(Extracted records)
-=-=-

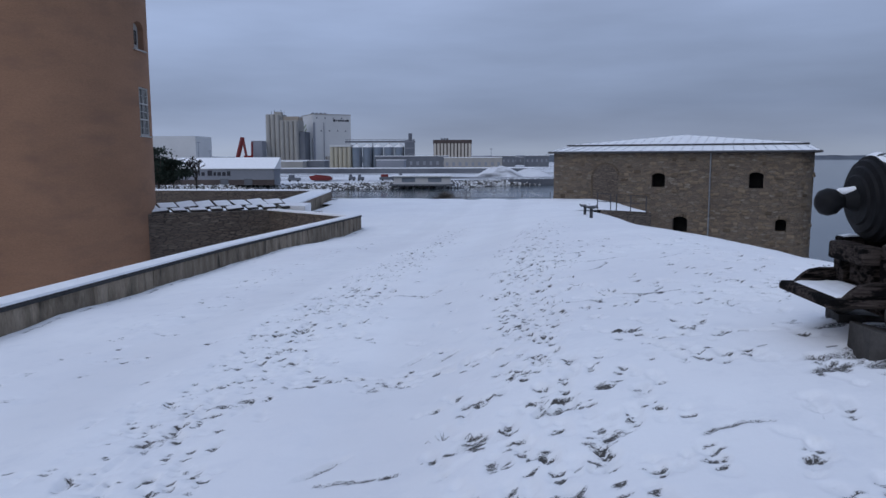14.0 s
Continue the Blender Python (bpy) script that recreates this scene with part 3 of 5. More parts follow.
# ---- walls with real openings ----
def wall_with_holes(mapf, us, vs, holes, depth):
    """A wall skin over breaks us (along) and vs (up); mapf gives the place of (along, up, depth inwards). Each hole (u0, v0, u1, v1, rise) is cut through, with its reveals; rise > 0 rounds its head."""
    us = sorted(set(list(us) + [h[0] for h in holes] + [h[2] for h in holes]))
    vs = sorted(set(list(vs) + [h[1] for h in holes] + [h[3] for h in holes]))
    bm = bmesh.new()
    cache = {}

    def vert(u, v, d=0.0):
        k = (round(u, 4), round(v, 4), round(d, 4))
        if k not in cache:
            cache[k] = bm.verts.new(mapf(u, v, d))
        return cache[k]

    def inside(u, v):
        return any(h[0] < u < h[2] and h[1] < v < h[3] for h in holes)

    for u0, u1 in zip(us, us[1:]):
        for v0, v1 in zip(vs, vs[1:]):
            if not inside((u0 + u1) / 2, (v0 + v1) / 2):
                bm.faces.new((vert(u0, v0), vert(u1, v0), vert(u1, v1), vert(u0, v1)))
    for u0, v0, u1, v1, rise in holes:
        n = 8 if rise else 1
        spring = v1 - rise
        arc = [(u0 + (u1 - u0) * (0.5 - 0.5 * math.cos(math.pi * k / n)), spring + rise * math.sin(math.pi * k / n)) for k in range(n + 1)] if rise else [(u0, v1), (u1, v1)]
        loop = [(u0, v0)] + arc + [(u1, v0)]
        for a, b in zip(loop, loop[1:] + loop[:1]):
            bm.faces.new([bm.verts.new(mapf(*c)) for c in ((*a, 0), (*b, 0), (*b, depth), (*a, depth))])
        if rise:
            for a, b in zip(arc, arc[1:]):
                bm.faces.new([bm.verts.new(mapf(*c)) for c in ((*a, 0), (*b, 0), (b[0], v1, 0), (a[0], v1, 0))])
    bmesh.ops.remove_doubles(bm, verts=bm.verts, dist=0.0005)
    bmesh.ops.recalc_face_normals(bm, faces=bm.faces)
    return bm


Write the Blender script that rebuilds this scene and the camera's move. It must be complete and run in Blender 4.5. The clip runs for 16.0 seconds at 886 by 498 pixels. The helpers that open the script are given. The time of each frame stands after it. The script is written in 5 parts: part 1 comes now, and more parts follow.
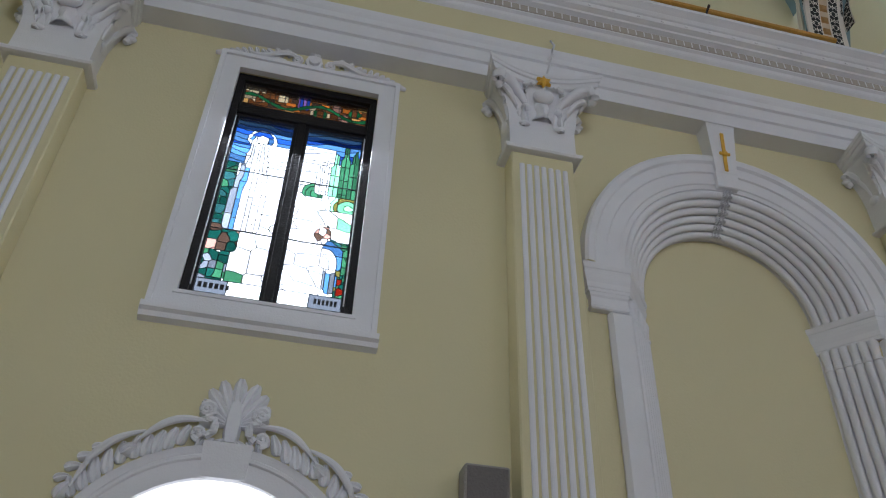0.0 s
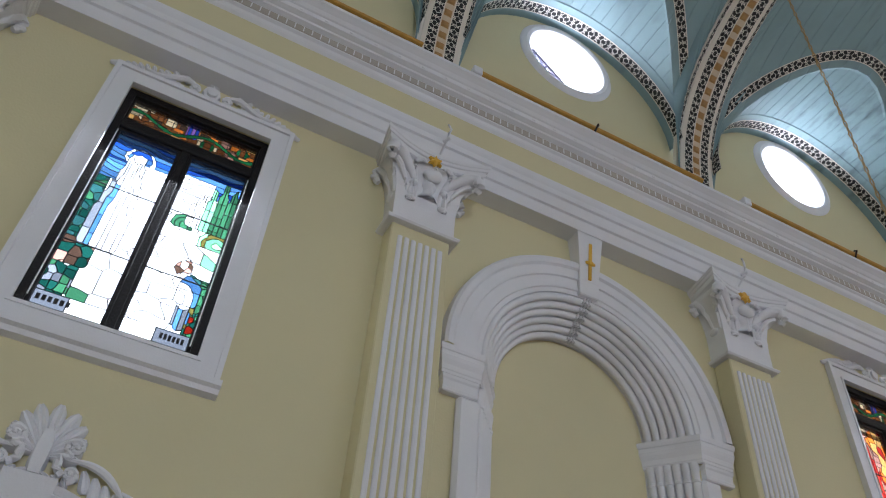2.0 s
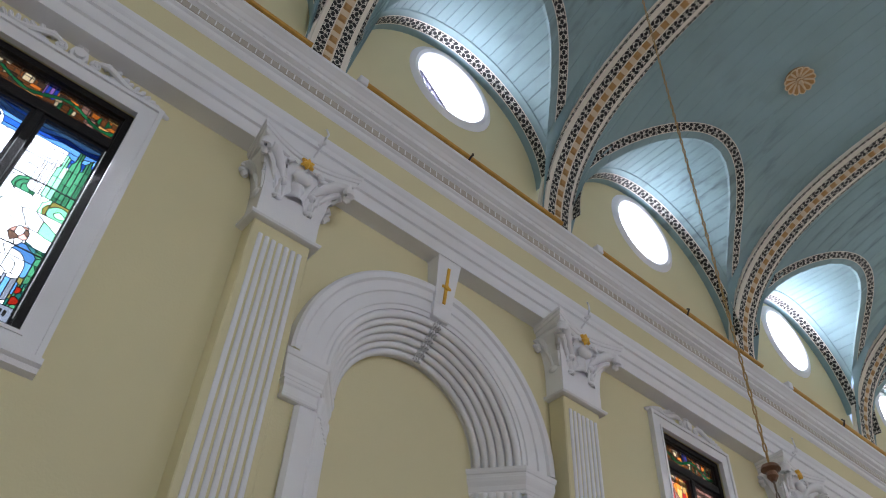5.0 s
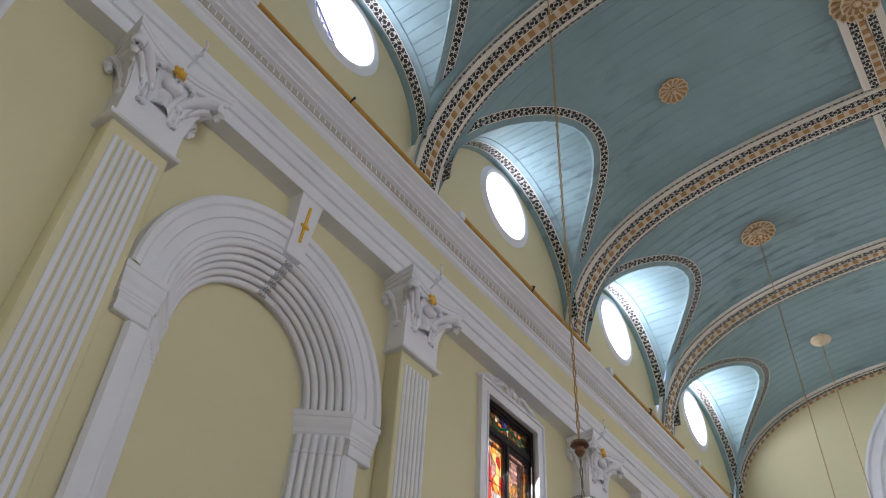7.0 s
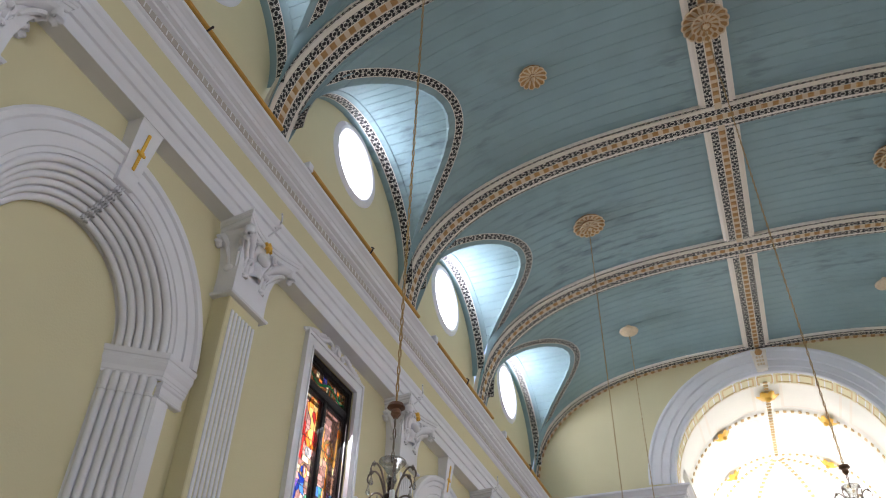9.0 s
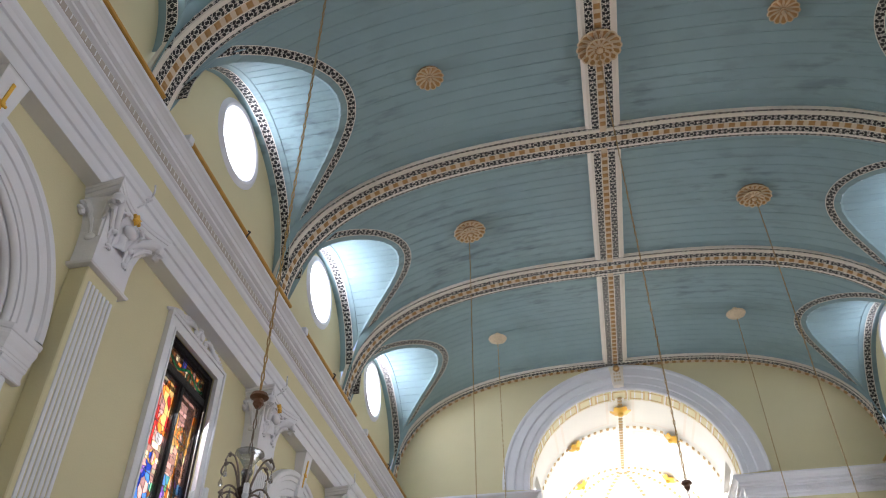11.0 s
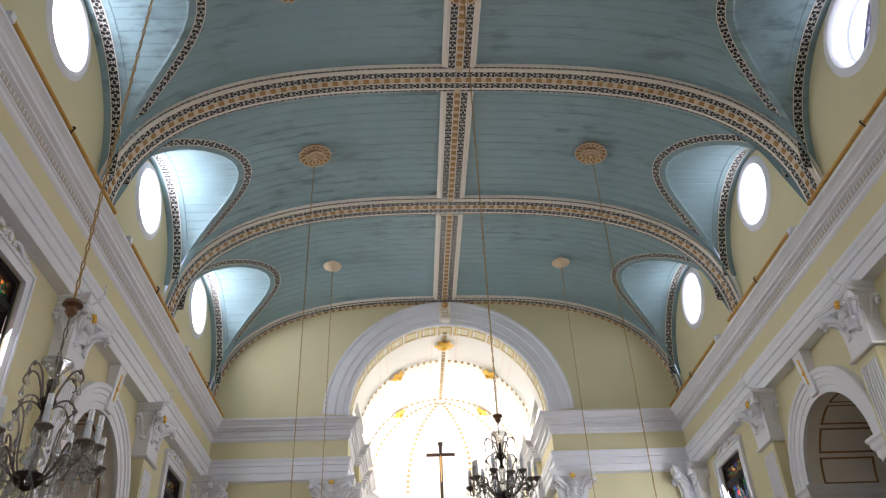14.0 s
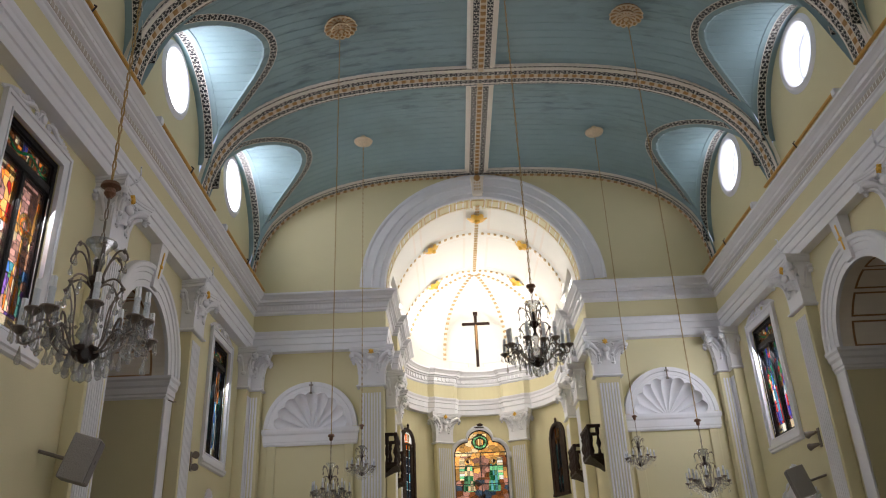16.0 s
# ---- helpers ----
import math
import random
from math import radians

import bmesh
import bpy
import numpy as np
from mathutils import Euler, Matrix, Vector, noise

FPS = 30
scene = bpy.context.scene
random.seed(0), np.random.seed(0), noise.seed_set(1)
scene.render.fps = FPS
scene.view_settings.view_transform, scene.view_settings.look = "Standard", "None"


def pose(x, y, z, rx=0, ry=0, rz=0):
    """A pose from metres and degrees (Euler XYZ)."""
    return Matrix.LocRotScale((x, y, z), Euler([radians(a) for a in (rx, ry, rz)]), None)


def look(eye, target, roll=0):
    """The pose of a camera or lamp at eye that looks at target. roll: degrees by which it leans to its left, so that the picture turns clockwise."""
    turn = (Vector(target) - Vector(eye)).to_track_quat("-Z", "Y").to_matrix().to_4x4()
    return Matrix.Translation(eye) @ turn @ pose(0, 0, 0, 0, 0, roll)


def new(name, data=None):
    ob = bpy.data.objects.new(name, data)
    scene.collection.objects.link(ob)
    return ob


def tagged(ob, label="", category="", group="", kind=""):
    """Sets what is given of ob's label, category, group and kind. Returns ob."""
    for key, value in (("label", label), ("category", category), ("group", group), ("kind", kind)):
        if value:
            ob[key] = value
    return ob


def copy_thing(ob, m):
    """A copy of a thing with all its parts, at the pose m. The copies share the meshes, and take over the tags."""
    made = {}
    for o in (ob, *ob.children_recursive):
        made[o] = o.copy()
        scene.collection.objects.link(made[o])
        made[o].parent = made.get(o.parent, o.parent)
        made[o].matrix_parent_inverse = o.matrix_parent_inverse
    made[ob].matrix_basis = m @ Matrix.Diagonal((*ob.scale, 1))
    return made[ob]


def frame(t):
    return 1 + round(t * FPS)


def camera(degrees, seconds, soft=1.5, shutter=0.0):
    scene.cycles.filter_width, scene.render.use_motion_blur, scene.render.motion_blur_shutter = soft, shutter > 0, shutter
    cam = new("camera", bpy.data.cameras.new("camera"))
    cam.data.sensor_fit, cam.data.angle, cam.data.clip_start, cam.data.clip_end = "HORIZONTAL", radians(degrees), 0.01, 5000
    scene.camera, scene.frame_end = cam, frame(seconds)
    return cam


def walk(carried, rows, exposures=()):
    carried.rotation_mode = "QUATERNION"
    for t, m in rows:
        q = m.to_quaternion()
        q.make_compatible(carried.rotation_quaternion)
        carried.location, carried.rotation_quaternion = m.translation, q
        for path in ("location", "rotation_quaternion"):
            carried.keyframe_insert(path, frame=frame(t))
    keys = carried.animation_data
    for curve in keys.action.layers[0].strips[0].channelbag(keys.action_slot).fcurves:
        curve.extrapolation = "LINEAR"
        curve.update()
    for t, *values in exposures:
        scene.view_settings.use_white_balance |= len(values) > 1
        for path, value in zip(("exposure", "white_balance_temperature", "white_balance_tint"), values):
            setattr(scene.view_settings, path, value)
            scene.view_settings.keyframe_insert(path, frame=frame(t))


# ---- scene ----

-=-=-

◆ **WHAT IS REQUIRED**:
Repeat the lines above exactly, and keep every picture out.

◆ **OUTPUT FOR THIS TASK**:
14.0 s
Continue the Blender Python (bpy) script that recreates this scene with part 3 of 5. More parts follow.
# ---- walls with real openings ----
def wall_with_holes(mapf, us, vs, holes, depth):
    """A wall skin over breaks us (along) and vs (up); mapf gives the place of (along, up, depth inwards). Each hole (u0, v0, u1, v1, rise) is cut through, with its reveals; rise > 0 rounds its head."""
    us = sorted(set(list(us) + [h[0] for h in holes] + [h[2] for h in holes]))
    vs = sorted(set(list(vs) + [h[1] for h in holes] + [h[3] for h in holes]))
    bm = bmesh.new()
    cache = {}

    def vert(u, v, d=0.0):
        k = (round(u, 4), round(v, 4), round(d, 4))
        if k not in cache:
            cache[k] = bm.verts.new(mapf(u, v, d))
        return cache[k]

    def inside(u, v):
        return any(h[0] < u < h[2] and h[1] < v < h[3] for h in holes)

    for u0, u1 in zip(us, us[1:]):
        for v0, v1 in zip(vs, vs[1:]):
            if not inside((u0 + u1) / 2, (v0 + v1) / 2):
                bm.faces.new((vert(u0, v0), vert(u1, v0), vert(u1, v1), vert(u0, v1)))
    for u0, v0, u1, v1, rise in holes:
        n = 8 if rise else 1
        spring = v1 - rise
        arc = [(u0 + (u1 - u0) * (0.5 - 0.5 * math.cos(math.pi * k / n)), spring + rise * math.sin(math.pi * k / n)) for k in range(n + 1)] if rise else [(u0, v1), (u1, v1)]
        loop = [(u0, v0)] + arc + [(u1, v0)]
        for a, b in zip(loop, loop[1:] + loop[:1]):
            bm.faces.new([bm.verts.new(mapf(*c)) for c in ((*a, 0), (*b, 0), (*b, depth), (*a, depth))])
        if rise:
            for a, b in zip(arc, arc[1:]):
                bm.faces.new([bm.verts.new(mapf(*c)) for c in ((*a, 0), (*b, 0), (b[0], v1, 0), (a[0], v1, 0))])
    bmesh.ops.remove_doubles(bm, verts=bm.verts, dist=0.0005)
    bmesh.ops.recalc_face_normals(bm, faces=bm.faces)
    return bm


Write the Blender script that rebuilds this scene and the camera's move. It must be complete and run in Blender 4.5. The clip runs for 16.0 seconds at 886 by 498 pixels. The helpers that open the script are given. The time of each frame stands after it. The script is written in 5 parts: part 1 comes now, and more parts follow.
0.0 s
2.0 s
5.0 s
7.0 s
9.0 s
11.0 s
14.0 s
16.0 s
# ---- helpers ----
import math
import random
from math import radians

import bmesh
import bpy
import numpy as np
from mathutils import Euler, Matrix, Vector, noise

FPS = 30
scene = bpy.context.scene
random.seed(0), np.random.seed(0), noise.seed_set(1)
scene.render.fps = FPS
scene.view_settings.view_transform, scene.view_settings.look = "Standard", "None"


def pose(x, y, z, rx=0, ry=0, rz=0):
    """A pose from metres and degrees (Euler XYZ)."""
    return Matrix.LocRotScale((x, y, z), Euler([radians(a) for a in (rx, ry, rz)]), None)


def look(eye, target, roll=0):
    """The pose of a camera or lamp at eye that looks at target. roll: degrees by which it leans to its left, so that the picture turns clockwise."""
    turn = (Vector(target) - Vector(eye)).to_track_quat("-Z", "Y").to_matrix().to_4x4()
    return Matrix.Translation(eye) @ turn @ pose(0, 0, 0, 0, 0, roll)


def new(name, data=None):
    ob = bpy.data.objects.new(name, data)
    scene.collection.objects.link(ob)
    return ob


def tagged(ob, label="", category="", group="", kind=""):
    """Sets what is given of ob's label, category, group and kind. Returns ob."""
    for key, value in (("label", label), ("category", category), ("group", group), ("kind", kind)):
        if value:
            ob[key] = value
    return ob


def copy_thing(ob, m):
    """A copy of a thing with all its parts, at the pose m. The copies share the meshes, and take over the tags."""
    made = {}
    for o in (ob, *ob.children_recursive):
        made[o] = o.copy()
        scene.collection.objects.link(made[o])
        made[o].parent = made.get(o.parent, o.parent)
        made[o].matrix_parent_inverse = o.matrix_parent_inverse
    made[ob].matrix_basis = m @ Matrix.Diagonal((*ob.scale, 1))
    return made[ob]


def frame(t):
    return 1 + round(t * FPS)


def camera(degrees, seconds, soft=1.5, shutter=0.0):
    scene.cycles.filter_width, scene.render.use_motion_blur, scene.render.motion_blur_shutter = soft, shutter > 0, shutter
    cam = new("camera", bpy.data.cameras.new("camera"))
    cam.data.sensor_fit, cam.data.angle, cam.data.clip_start, cam.data.clip_end = "HORIZONTAL", radians(degrees), 0.01, 5000
    scene.camera, scene.frame_end = cam, frame(seconds)
    return cam


def walk(carried, rows, exposures=()):
    carried.rotation_mode = "QUATERNION"
    for t, m in rows:
        q = m.to_quaternion()
        q.make_compatible(carried.rotation_quaternion)
        carried.location, carried.rotation_quaternion = m.translation, q
        for path in ("location", "rotation_quaternion"):
            carried.keyframe_insert(path, frame=frame(t))
    keys = carried.animation_data
    for curve in keys.action.layers[0].strips[0].channelbag(keys.action_slot).fcurves:
        curve.extrapolation = "LINEAR"
        curve.update()
    for t, *values in exposures:
        scene.view_settings.use_white_balance |= len(values) > 1
        for path, value in zip(("exposure", "white_balance_temperature", "white_balance_tint"), values):
            setattr(scene.view_settings, path, value)
            scene.view_settings.keyframe_insert(path, frame=frame(t))


# ---- scene ----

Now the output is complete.